The student news website of Omaha Central High School

The Falconer By: Dana Czapnik

February 16, 2019

 

Books have been around for centuries, and stories for even longer, yet to find a story that is full of such raw human emotions and memories is a rare beauty in itself. “The Falconer,” by Dana Czapnik is your classic coming of age story, but with a twist.  

“The Falconer” follows seventeen-year-old Lucy Adler as she finds herself and her place as an opinionated woman in a man’s world.  Growing up in New York City in a multi-ethnicity family, Lucy stumbles through life, making mistakes and claiming victories in a world that tries to confine her to its expectations. She is determined to break the mold. 

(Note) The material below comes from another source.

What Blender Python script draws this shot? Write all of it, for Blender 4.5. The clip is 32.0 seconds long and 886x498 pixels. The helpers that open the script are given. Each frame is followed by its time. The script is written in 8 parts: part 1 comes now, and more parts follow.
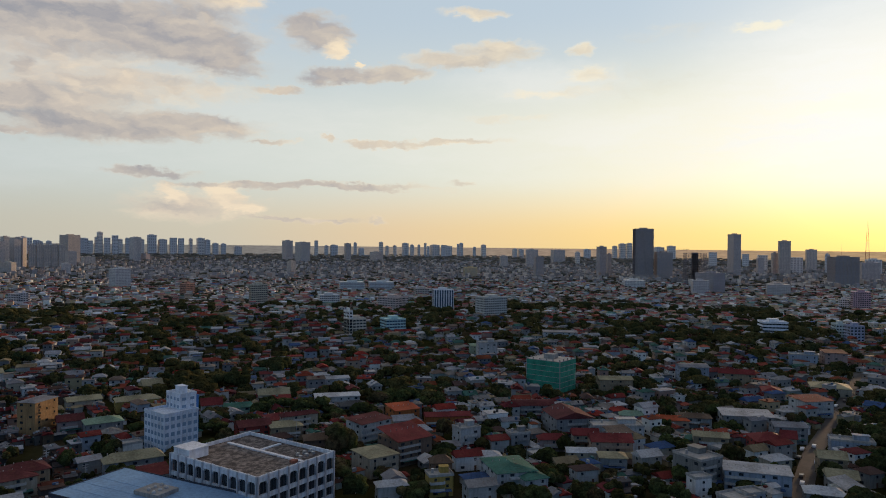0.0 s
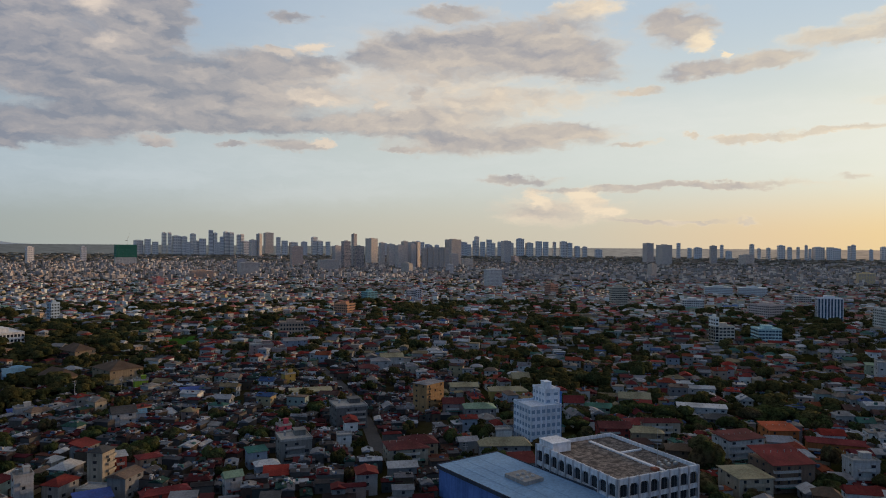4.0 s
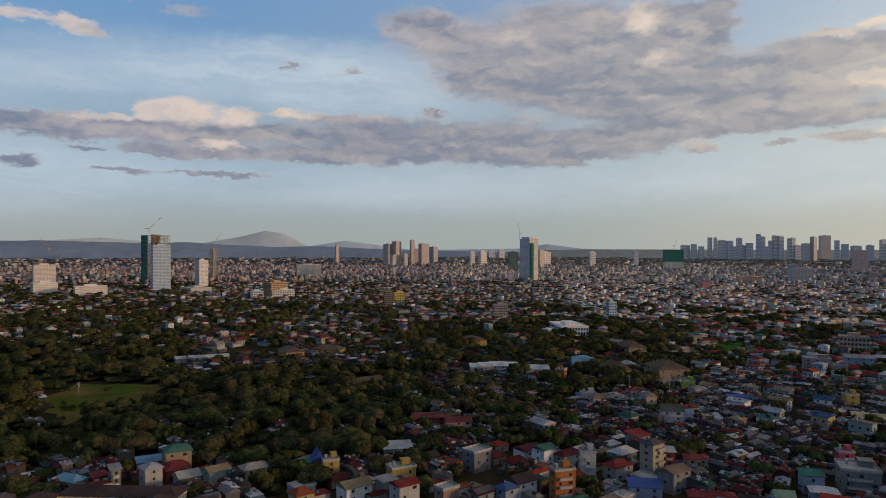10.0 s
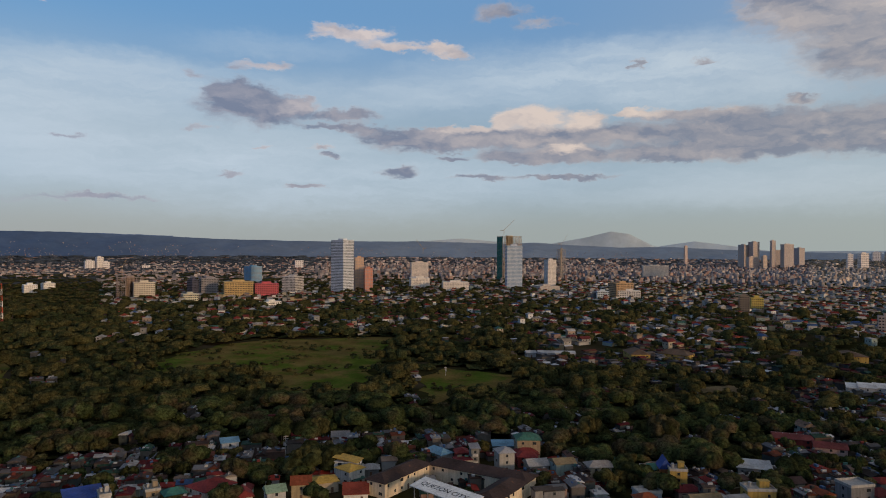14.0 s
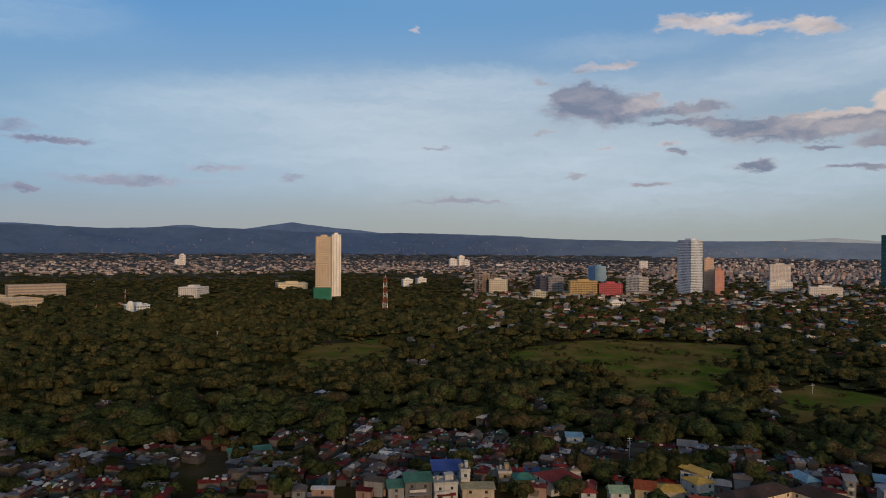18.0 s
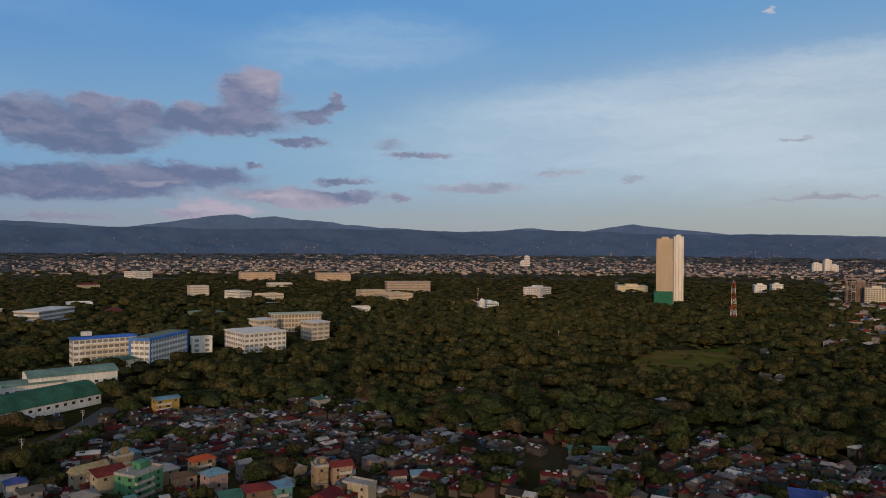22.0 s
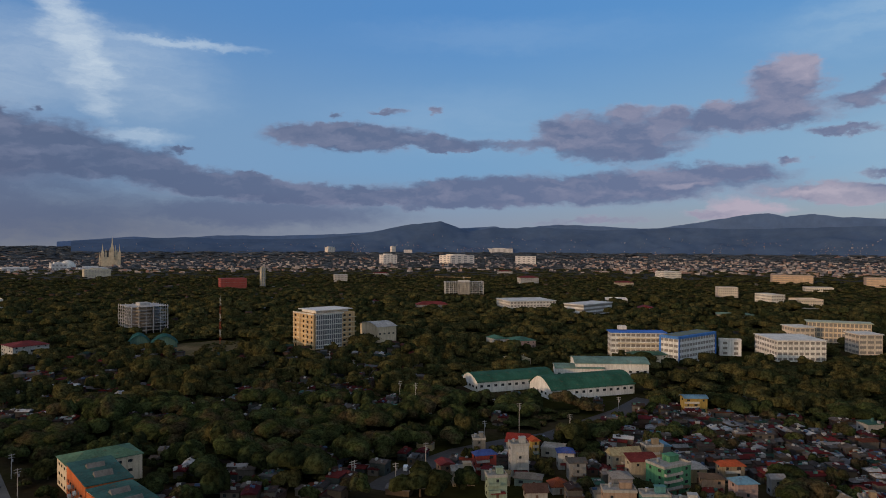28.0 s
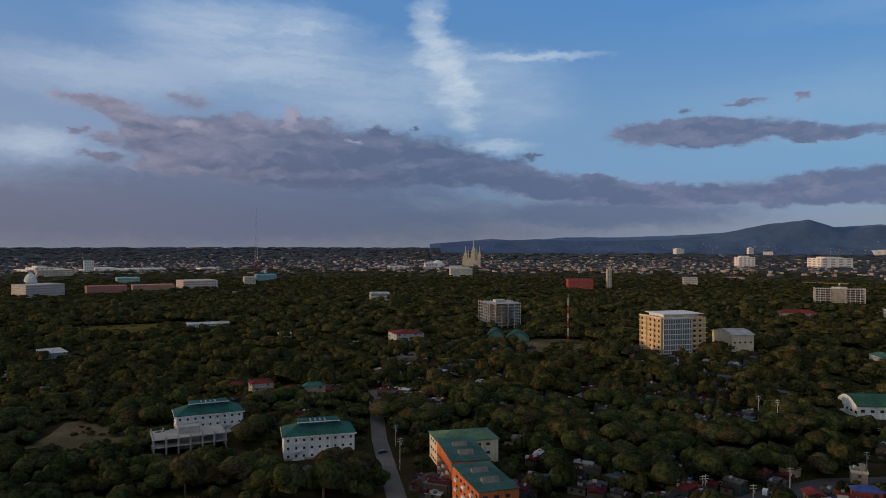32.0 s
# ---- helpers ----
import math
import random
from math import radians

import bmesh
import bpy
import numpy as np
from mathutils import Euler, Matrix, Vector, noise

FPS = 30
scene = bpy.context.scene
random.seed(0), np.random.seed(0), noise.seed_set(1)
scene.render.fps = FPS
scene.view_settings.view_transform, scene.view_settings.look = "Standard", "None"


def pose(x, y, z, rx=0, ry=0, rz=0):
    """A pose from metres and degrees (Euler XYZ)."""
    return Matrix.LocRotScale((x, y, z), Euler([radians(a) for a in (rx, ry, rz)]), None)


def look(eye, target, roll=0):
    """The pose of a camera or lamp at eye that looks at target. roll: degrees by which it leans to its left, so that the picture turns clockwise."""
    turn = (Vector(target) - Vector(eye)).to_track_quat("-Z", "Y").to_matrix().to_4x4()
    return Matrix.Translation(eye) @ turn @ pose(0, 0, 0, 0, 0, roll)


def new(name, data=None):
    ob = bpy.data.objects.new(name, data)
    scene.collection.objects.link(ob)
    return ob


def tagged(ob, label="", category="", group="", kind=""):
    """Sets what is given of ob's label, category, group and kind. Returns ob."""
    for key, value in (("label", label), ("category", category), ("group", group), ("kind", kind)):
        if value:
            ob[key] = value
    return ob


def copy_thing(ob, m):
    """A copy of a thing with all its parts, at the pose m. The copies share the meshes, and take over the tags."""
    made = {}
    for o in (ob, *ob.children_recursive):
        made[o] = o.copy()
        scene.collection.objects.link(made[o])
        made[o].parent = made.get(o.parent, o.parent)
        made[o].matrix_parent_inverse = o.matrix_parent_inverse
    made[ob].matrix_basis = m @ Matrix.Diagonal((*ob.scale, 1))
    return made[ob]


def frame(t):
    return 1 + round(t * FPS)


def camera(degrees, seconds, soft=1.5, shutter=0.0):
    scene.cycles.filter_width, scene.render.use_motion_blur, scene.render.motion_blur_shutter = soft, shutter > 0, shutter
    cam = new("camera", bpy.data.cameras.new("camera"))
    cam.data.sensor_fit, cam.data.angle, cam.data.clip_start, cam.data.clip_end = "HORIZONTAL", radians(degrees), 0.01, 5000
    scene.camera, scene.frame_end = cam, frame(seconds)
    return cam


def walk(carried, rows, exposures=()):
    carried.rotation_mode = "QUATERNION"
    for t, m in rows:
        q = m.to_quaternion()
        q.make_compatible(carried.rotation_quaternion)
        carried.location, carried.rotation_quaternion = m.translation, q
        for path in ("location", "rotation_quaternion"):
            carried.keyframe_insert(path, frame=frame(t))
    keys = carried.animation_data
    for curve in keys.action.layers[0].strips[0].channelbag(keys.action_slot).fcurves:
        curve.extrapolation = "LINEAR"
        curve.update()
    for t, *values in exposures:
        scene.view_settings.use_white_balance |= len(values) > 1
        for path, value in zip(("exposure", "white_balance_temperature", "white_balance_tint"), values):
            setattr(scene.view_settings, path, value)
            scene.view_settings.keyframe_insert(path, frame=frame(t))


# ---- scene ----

# ---------------------------------------------------------------- camera
H = 95.0                      # height of the camera over the ground
cam = camera(64.98, 32.0, soft=1.0)
PATH = [
    (0, 0.00, -0.158, -0.596), (0.5, 3.64, -0.177, -0.603), (1, 7.26, -0.186, -0.607), (1.5, 10.88, -0.180, -0.599),
    (2, 14.50, -0.196, -0.586), (2.5, 18.14, -0.199, -0.542), (3, 21.77, -0.200, -0.495), (3.5, 25.40, -0.198, -0.467),
    (5.5, 39.88, -0.125, -0.341), (6, 43.48, -0.110, -0.308), (6.5, 47.11, -0.079, -0.249), (7, 50.71, -0.051, -0.178),
    (7.5, 54.31, -0.050, -0.126), (8, 57.84, -0.031, -0.078), (8.5, 61.35, -0.020, -0.051), (9, 64.87, -0.015, -0.061),
    (9.5, 68.36, -0.012, -0.084), (10, 71.87, -0.018, -0.120), (10.5, 75.36, -0.011, -0.175), (11, 78.86, -0.014, -0.228),
    (11.5, 82.34, -0.029, -0.264), (12, 85.83, -0.026, -0.289), (12.5, 89.31, -0.023, -0.316), (13, 92.79, -0.039, -0.342),
    (13.5, 96.31, -0.061, -0.354), (14, 99.77, -0.083, -0.347), (14.5, 103.24, -0.096, -0.322), (16.5, 117.12, -0.174, -0.364),
    (17, 120.59, -0.198, -0.381), (17.5, 124.08, -0.216, -0.413), (18, 127.55, -0.260, -0.430), (18.5, 130.99, -0.255, -0.439),
    (19, 134.22, -0.255, -0.420), (19.5, 137.69, -0.260, -0.416), (20, 141.14, -0.268, -0.413), (20.5, 144.59, -0.272, -0.408),
    (21, 148.04, -0.273, -0.393), (21.5, 151.50, -0.260, -0.414), (22, 154.98, -0.272, -0.417), (22.5, 158.43, -0.304, -0.408),
    (23, 161.88, -0.324, -0.402), (23.5, 165.35, -0.326, -0.413), (24, 168.79, -0.346, -0.411), (24.5, 172.25, -0.368, -0.383),
    (25, 175.70, -0.370, -0.371), (25.5, 179.19, -0.393, -0.351), (27.5, 193.09, -0.453, -0.259), (28, 196.56, -0.460, -0.243),
    (28.5, 200.03, -0.460, -0.228), (29, 203.52, -0.442, -0.225), (29.5, 207.03, -0.435, -0.213), (30, 210.53, -0.444, -0.183),
    (30.5, 214.03, -0.437, -0.174), (31, 217.52, -0.437, -0.153), (31.5, 221.01, -0.421, -0.122), (32, 224.50, -0.411, -0.090),
]
walk(cam, [(t, pose(0, 0, H, 90 + p, r, y)) for t, y, p, r in PATH])

# ---------------------------------------------------------------- plan in polar form
NEAR, RIM = 2000.0, 2900.0    # beyond NEAR metres the plan is drawn in, so that all lies within 4.9 km


def drawn(dist):
    """Distance and scale at which a thing dist metres away is built."""
    if dist <= NEAR:
        return dist, 1.0
    d = NEAR + RIM * (1 - math.exp(-(dist - NEAR) / RIM))
    return d, d / dist


def spot(az, dist):
    """Ground place at azimuth az (degrees, to the left of the first view) and dist metres: x, y, z, scale."""
    d, s = drawn(dist)
    a = radians(az)
    return -d * math.sin(a), d * math.cos(a), H * (1 - s), s


def ground_z(x, y):
    d = math.hypot(x, y)
    if d <= NEAR:
        return 0.0
    d = min(d, NEAR + RIM * 0.985)
    dist = NEAR - RIM * math.log(1 - (d - NEAR) / RIM)
    return H * (1 - d / dist)

# ---------------------------------------------------------------- sky and sun
SUN_AZ, SUN_EL = -37.0, 7.0


class Nodes:
    """Short hand for node trees."""

    def __init__(self, tree):
        self.t = tree

    def add(self, kind, **kw):
        n = self.t.nodes.new(kind)
        if "operation" in kw:
            n.operation = kw["operation"]
        if "use_clamp" in kw:
            n.use_clamp = kw["use_clamp"]
        if "data_type" in kw:
            n.data_type, n.blend_type = kw["data_type"], kw["blend_type"]
        if "interpolation_type" in kw:
            n.interpolation_type = kw["interpolation_type"]
        return n

    def link(self, a, b):
        self.t.links.new(a, b)

    def put(self, sock, v):
        if isinstance(v, (int, float)):
            sock.default_value = v
        elif isinstance(v, (tuple, list)):
            sock.default_value = v if len(v) == len(sock.default_value) else (*v, 1)
        else:
            self.link(v, sock)

    def math(self, op, a, b=None, c=None, clamp=False):
        n = self.add("ShaderNodeMath", operation=op, use_clamp=clamp)
        for s, v in zip(n.inputs, (a, b, c)):
            if v is not None:
                self.put(s, v)
        return n.outputs[0]

    def vec(self, op, a, b=None, out=0):
        n = self.add("ShaderNodeVectorMath", operation=op)
        for s, v in zip(n.inputs, (a, b)):
            if v is not None:
                self.put(s, v)
        return n.outputs[out]

    def mix(self, f, a, b, blend="MIX"):
        n = self.add("ShaderNodeMix", data_type="RGBA", blend_type=blend)
        self.put(n.inputs[0], f), self.put(n.inputs[6], a), self.put(n.inputs[7], b)
        return n.outputs[2]

    def ramp(self, f, stops, mode="LINEAR"):
        n = self.add("ShaderNodeValToRGB")
        n.color_ramp.interpolation = mode
        e = n.color_ramp.elements
        while len(e) < len(stops):
            e.new(0.5)
        for el, (p, c) in zip(e, stops):
            el.position, el.color = p, (*c, 1) if len(c) == 3 else c
        self.put(n.inputs[0], f)
        return n.outputs[0]

    def step(self, v, a, b, lo=0.0, hi=1.0):
        n = self.add("ShaderNodeMapRange", interpolation_type="SMOOTHSTEP")
        self.put(n.inputs[0], v)
        for k, x in enumerate((a, b, lo, hi)):
            n.inputs[1 + k].default_value = x
        return n.outputs[0]

    def noise(self, vector, scale, detail=3.0, rough=0.55, out=0):
        n = self.add("ShaderNodeTexNoise")
        if vector is not None:
            self.link(vector, n.inputs["Vector"])
        n.inputs["Scale"].default_value, n.inputs["Detail"].default_value, n.inputs["Roughness"].default_value = scale, detail, rough
        return n.outputs[out]

    def xyz(self, x, y, z):
        n = self.add("ShaderNodeCombineXYZ")
        for s, v in zip(n.inputs, (x, y, z)):
            self.put(s, v)
        return n.outputs[0]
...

Tall, gangly, with short hair, two-year state Basketball champion, Lucy is no stranger to ridicule and unfair stereotypes. Lucy is discovering who she wants to be while pining for her best friend Percy, who she believes to be a philosophical genius despite his backward treatment of his various flings.  

Czapnik skillfully relays an accurate and relatable view of what it means and what it looks like to be coming of age in 20th Century America. Life is not always pretty, nor is it fair. Life is messy and sometimes feels like it is moving faster than a subway train.  

Czapink understands and beautifully conveys the beauty in the frustrating chaos that is growing up as an independent-minded woman. The novel technically follows a chronological timeline from September 1993 to early 1994, but constantly bunny trails into the narrator, Lucy’s, random thoughts and memories, just as human minds function in real life, constantly and occasionally all over the place. 

Plot-wise, “The Falconer” has no definite beginning or definite end, just as any year in the life of a teenager today, although there are many different climaxes and defining moments. The book opens in the middle of an ordinary moment in the life of Lucy Adler- in the middle of a basketball game on the public courts in Manhattan.  The story begins not as a narration of the game, but as Lucy’s disorganized thoughts as she “roughs it” with the boys in the park.  

“The Falconer” accurately portrays the teenage experience- the confusion and chaos, the misguided fun and rebelling, the need to make a mark and the journey to discover meaning in life.